Eddie Munguia, a third-year psychology student and co-president of Swipe Out Hunger, said his family is originally from Mexico, but he grew up in a predominantly low-income area in Oakland. He added he thinks the UCLA community struggles with finding an effective way to communicate available resources to students experiencing food insecurity.

“Once I realized there was an anonymous aspect to hunger, it impacted me,” Munguia said. “It could be a TA, a student, your roommate.”

In the future, he hopes Swipe Out Hunger will create closer ties with Bruin Shelter. He added he is trying to bridge the gap between housing and food insecurity and get resources directly to students using Bruin Shelter.

“You come to UCLA, which is a nice campus, and despite how nice that campus is there are still very real issues going on,” Munguia said. “I wasn’t able to understand that until I joined Swipe Out Hunger and saw the numbers and data.”

An illustration of embracing student with a large bruin.
RACHEL BAI/Daily Bruin

After launching in 2016, Bruin Shelter is expanding to accommodate the increasing number of students seeking its services.

Bruin Shelter, the first completely student-run homeless shelter in the nation exclusively for students, provides housing to students from UCLA and other local universities. The shelter is meant to be a temporary residence on a path to permanent housing for residents, said co-President Kate Lieb, a fifth-year psychology student.

Based on Harvard University’s shelter model, Bruin Shelter supports Students for Students, a 501(c)3-designated nonprofit organization. UCLA students coordinate the program with the founder of Bruin Shelter, Louis Tse. Tse received his doctoral degree in mechanical engineering from UCLA in 2016 and chose to be “rationally homeless” as a student, living out of his car to dedicate personal funds to starting the shelter.

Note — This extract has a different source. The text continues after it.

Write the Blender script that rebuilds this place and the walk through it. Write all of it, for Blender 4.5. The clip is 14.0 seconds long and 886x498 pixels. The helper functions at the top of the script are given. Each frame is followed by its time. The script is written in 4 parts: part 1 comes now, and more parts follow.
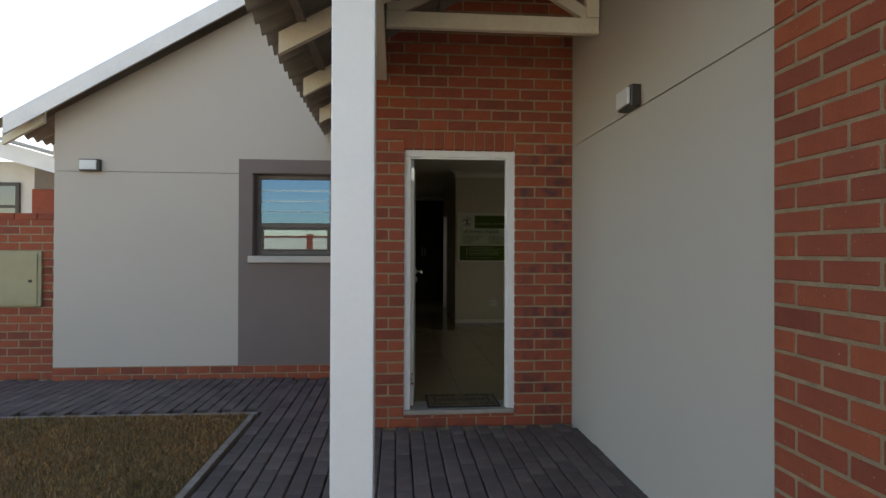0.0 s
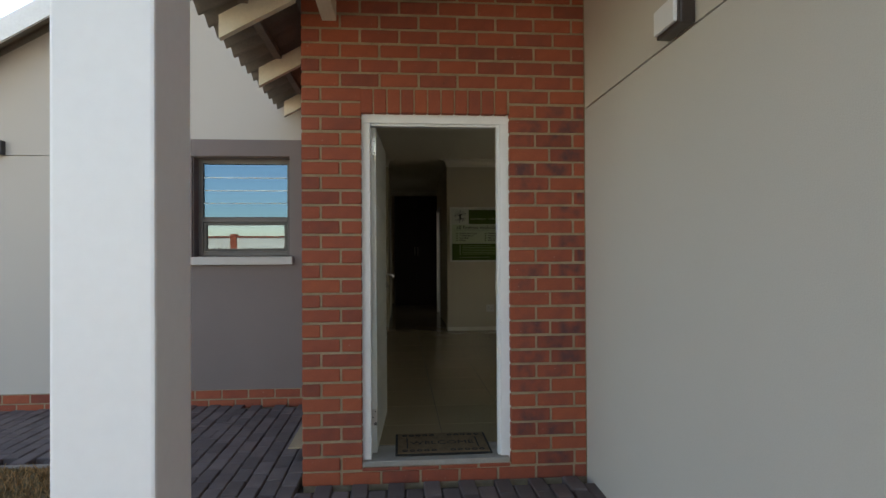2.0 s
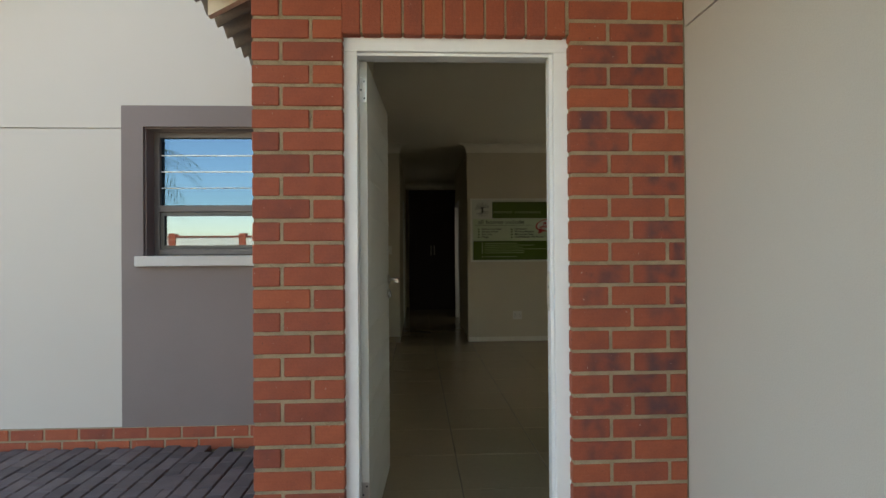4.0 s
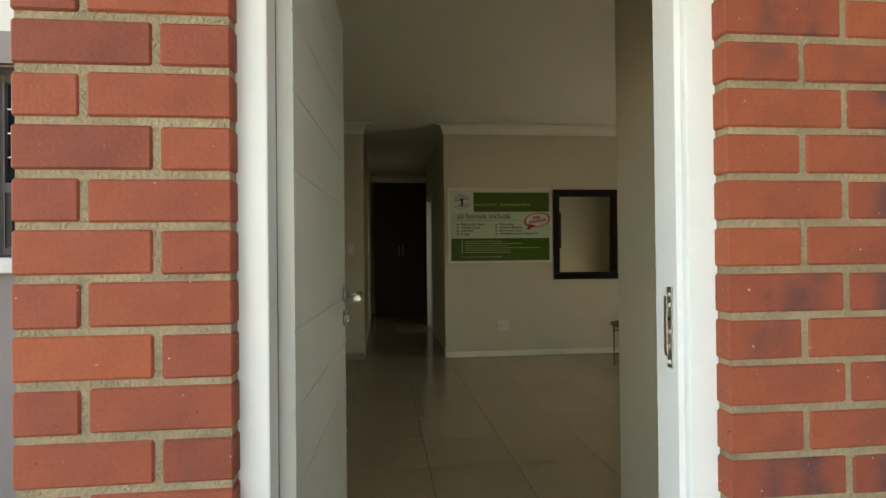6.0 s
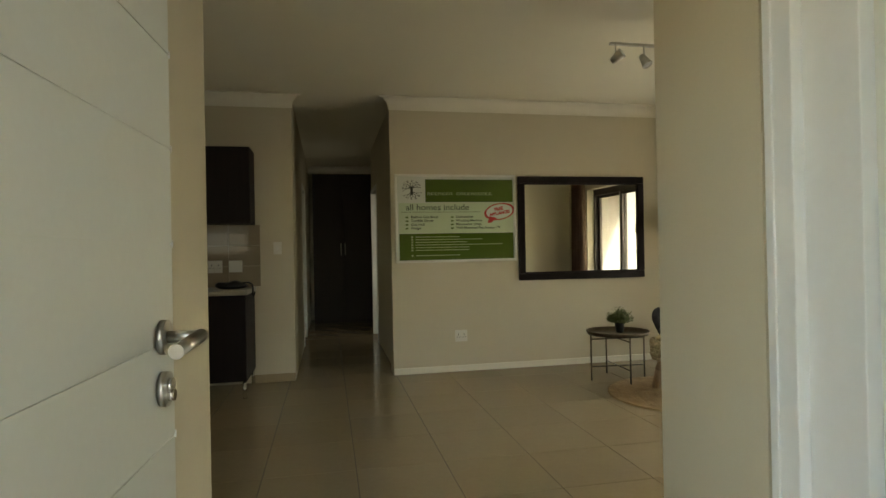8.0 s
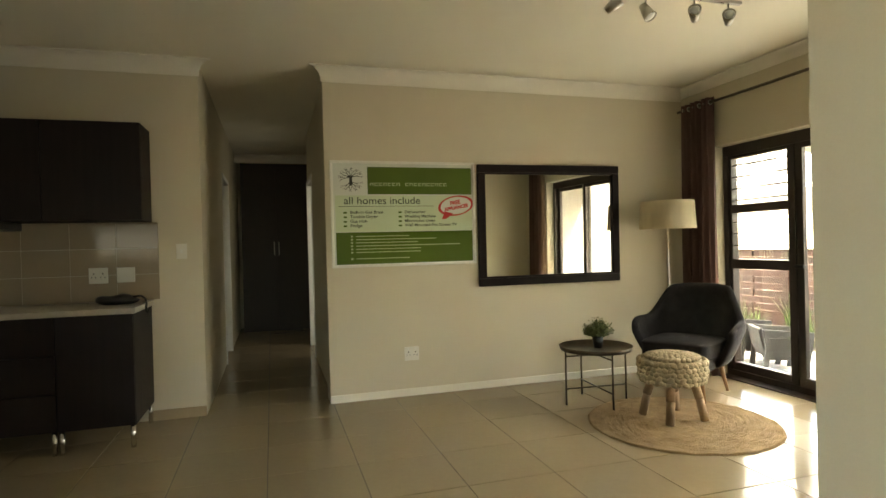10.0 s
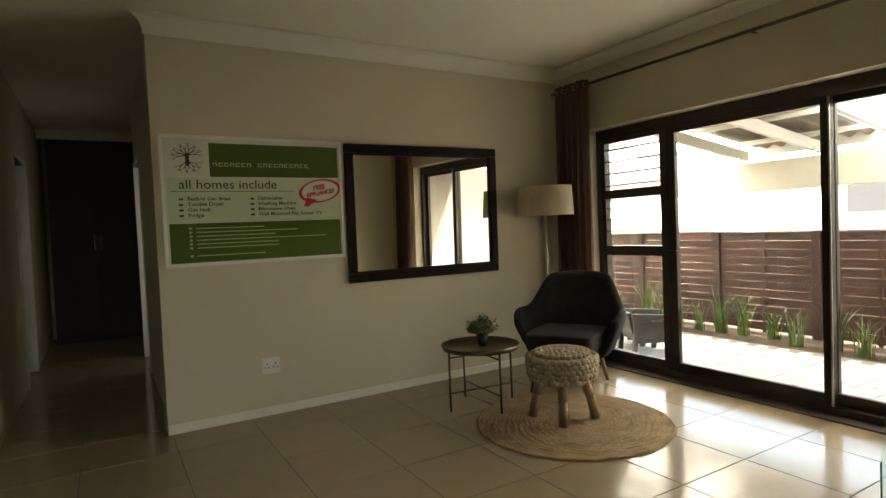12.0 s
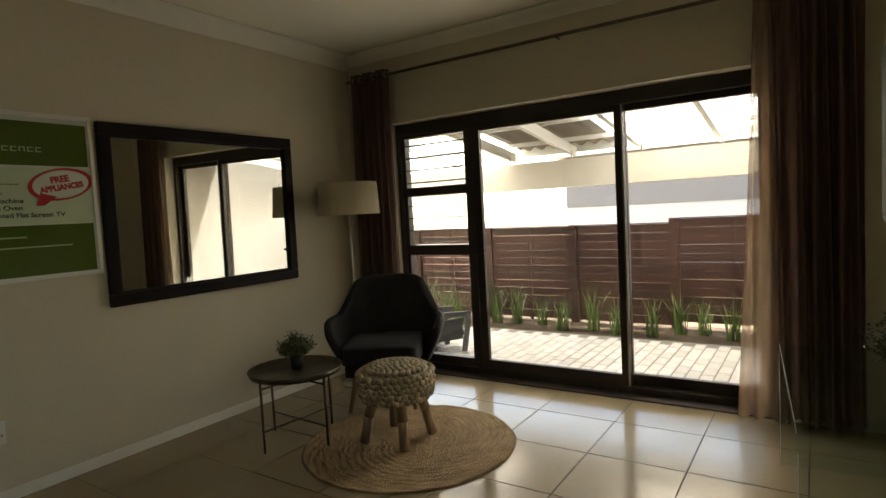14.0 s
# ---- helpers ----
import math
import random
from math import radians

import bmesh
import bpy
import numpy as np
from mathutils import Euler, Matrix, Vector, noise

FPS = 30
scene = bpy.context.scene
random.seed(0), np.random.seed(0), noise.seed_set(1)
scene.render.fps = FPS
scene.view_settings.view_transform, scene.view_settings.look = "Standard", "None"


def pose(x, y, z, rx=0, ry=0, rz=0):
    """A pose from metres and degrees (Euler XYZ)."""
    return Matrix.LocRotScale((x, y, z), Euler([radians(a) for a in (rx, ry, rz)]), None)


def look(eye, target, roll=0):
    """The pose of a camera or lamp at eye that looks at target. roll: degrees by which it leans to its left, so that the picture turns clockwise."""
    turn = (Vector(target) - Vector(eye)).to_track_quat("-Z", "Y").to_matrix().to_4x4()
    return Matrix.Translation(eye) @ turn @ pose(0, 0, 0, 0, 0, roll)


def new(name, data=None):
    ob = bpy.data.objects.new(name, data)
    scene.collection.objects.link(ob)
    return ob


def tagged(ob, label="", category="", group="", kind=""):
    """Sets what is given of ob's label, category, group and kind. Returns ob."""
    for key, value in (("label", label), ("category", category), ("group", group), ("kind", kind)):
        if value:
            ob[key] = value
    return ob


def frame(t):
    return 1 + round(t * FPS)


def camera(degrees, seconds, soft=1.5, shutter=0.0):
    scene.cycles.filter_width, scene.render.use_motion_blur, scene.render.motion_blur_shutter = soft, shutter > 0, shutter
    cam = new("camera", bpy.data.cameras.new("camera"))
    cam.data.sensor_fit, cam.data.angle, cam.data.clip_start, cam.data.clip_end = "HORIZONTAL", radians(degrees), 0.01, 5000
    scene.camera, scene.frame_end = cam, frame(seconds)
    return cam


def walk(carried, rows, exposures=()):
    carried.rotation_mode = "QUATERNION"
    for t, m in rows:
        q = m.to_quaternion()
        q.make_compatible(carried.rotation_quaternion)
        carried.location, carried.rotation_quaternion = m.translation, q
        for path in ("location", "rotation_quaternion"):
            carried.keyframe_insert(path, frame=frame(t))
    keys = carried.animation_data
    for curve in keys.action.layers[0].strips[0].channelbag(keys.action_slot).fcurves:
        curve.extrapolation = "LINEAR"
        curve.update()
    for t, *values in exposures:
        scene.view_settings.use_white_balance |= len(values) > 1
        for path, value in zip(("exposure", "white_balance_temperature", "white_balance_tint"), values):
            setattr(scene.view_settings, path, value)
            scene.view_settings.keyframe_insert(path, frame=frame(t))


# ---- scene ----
cam = camera(75.8, 14.0)
PATH = [
    (0, (-0.071, 0.071, 1.377), (0.093, 2.064, 1.39), 0.2),
    (0.5, (0.015, 0.313, 1.366), (0.179, 2.306, 1.378), 0.1),
    (1, (0.108, 0.608, 1.367), (0.277, 2.601, 1.378), -0.0),
    (1.5, (0.169, 0.882, 1.366), (0.332, 2.875, 1.377), -0.1),
    (2, (0.212, 1.188, 1.362), (0.368, 3.182, 1.375), -0.3),
    (4.5, (0.275, 2.689, 1.335), (0.364, 4.687, 1.35), -0.4),
    (5, (0.264, 3.01, 1.33), (0.369, 5.007, 1.347), -0.5),
    (5.5, (0.252, 3.294, 1.329), (0.397, 5.288, 1.345), -0.5),
    (6, (0.243, 3.608, 1.334), (0.461, 5.596, 1.349), -0.6),
    (6.5, (0.246, 3.872, 1.33), (0.536, 5.85, 1.342), -0.7),
    (7, (0.291, 4.15, 1.325), (0.625, 6.122, 1.336), -0.8),
    (7.5, (0.331, 4.391, 1.32), (0.698, 6.357, 1.33), -1.0),
    (10, (0.561, 5.521, 1.377), (1.137, 7.436, 1.365), -1.5),
    (10.5, (0.6, 5.694, 1.406), (1.264, 7.58, 1.377), -1.7),
    (11, (0.637, 5.844, 1.418), (1.42, 7.684, 1.372), -1.9),
    (11.5, (0.649, 5.958, 1.415), (1.534, 7.75, 1.352), -2.1),
    (12, (0.681, 6.082, 1.407), (1.706, 7.797, 1.332), -2.4),
    (12.5, (0.674, 6.255, 1.417), (1.857, 7.865, 1.328), -2.6),
    (13, (0.667, 6.425, 1.437), (2.016, 7.898, 1.334), -2.8),
    (13.5, (0.645, 6.593, 1.451), (2.155, 7.899, 1.334), -3.0),
    (14, (0.634, 6.774, 1.46), (2.298, 7.876, 1.329), -3.1),
]
EXPOSURES = [(0, 1.2, 8000, 11), (2.2, 1.65, 8000, 10), (4.5, 2.2, 8500, 9), (5.5, 2.6, 8700, 7), (6.0, 2.93, 8700, 6), (6.5, 2.86, 8800, 4), (7.0, 2.78, 8900, 3), (7.6, 3.22, 8950, 3.5), (9.8, 4.34, 9200, 5), (11.0, 3.87, 9000, 6), (12.5, 2.97, 8700, 7), (14.0, 2.62, 8600, 9)]
walk(cam, [(t, look(eye, target, roll)) for t, eye, target, roll in PATH], EXPOSURES)

# ---- world, sun ----
SUN_ELEVATION, SUN_AZIMUTH = radians(46), radians(12)  # azimuth from +y towards +x
world = bpy.data.worlds.new("world")
scene.world = world
world.use_nodes = True
wn = world.node_tree.nodes
sky = wn.new("ShaderNodeTexSky")
sky.sky_type = "NISHITA"
sky.sun_disc = False
sky.sun_elevation, sky.sun_rotation = SUN_ELEVATION, SUN_AZIMUTH
sky.dust_density = 0.5
world.node_tree.links.new(sky.outputs[0], wn["Background"].inputs[0])
wn["Background"].inputs[1].default_value = 0.15
sun_data = bpy.data.lights.new("sun", "SUN")
sun_data.energy, sun_data.angle, sun_data.color = 5.0, radians(0.6), (1.0, 0.95, 0.87)
sun = new("sun", sun_data)
sun_dir = Vector((math.sin(SUN_AZIMUTH) * math.cos(SUN_ELEVATION), math.cos(SUN_AZIMUTH) * math.cos(SUN_ELEVATION), math.sin(SUN_ELEVATION)))
sun.matrix_world = look(sun_dir * 30, (0, 0, 0))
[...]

Volunteers stay at Bruin Shelter from 7 to 11 p.m. each night and supervisors spend the entire night at the shelter. Two volunteers and two supervisors alternate between staying awake from 7 p.m. to 2 a.m. and 2 a.m. to 7 a.m. They receive training based on the Hill’s resident assistant training, Lieb said.

Last year, the shelter housed about 10 students at a time, and plans to accommodate more in the future. Bruin Shelter received more than 100 applications after its pilot year and will prioritize students in need of immediate housing support. However, it has been unable to house residents during construction this quarter.

Volunteers offer resources such as financial and mental health counseling and connections to the Economic Crisis Response Team, which operates under Student Affairs at UCLA and provides different forms of emergency financial aid to students in need.

Lieb added that Bruin Shelter partners with graduate students in UCLA’s department of social welfare, who act as case managers for each Bruin Shelter resident, in addition to Swipe Out Hunger and other organizations that donate food and other goods.